The 1998 statute should not be confused with a 2000 law called the Children’s Internet Protection Act. The more recent law requires schools and other recipients of federal technology funds to adopt Internet-safety policies that include the installation of filtering software to block out obscenity and child pornography.

On another front, the appeal in Adarand Constructors Inc. v. Mineta (No. 00-730) grows out of a lengthy court battle over provisions in federal highway programs to aid minority and disadvantaged contractors. The high court, in the 1989 case of City of Richmond v. J.A. Croson Co. made it more difficult for states and local governments to take race and ethnicity into consideration in their contracting programs.

The court’s eventual ruling is likely to provide important clues about where it stands on race-conscious government action, which in turn could have an impact on the several cases now moving through the courts that involve the consideration of race in college-admissions decisions.

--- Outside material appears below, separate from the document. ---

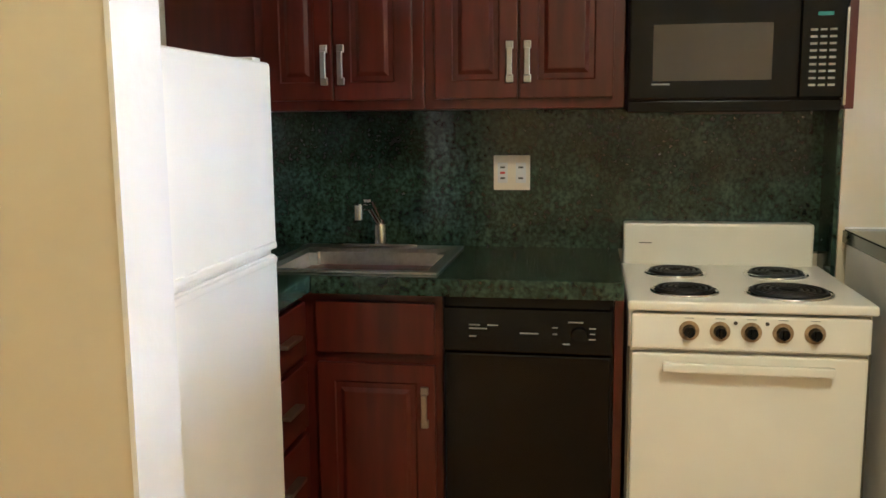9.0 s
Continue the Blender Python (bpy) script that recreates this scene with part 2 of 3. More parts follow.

In two cases with potential implications for school districts as employers, the court will decide if a worker with a repetitive-stress injury qualifies as disabled under the ADA, and will determine whether an employer’s desire to accommodate an employee with disabilities can supersede an employee- seniority system. Those cases are Toyota Motor Manufacturing, Kentucky v. Williams (No. 00-1089) and US Airways Inc. v. Barnett (No. 00-1250).

Besides the Cleveland voucher case, several appeals pending at the court involve other important education issues. Among the matters raised in the appeals are desegregation, drug testing of students participating in extracurricular activities, and Virginia’s minute-of-silence law.

Mr. Starr observed last week that many Supreme Court terms have begun with a relatively light docket, only to have a blockbuster case such as last year’s Bush v. Gore come along during the term.

“What starts out as a quiet term frequently erupts,” he said.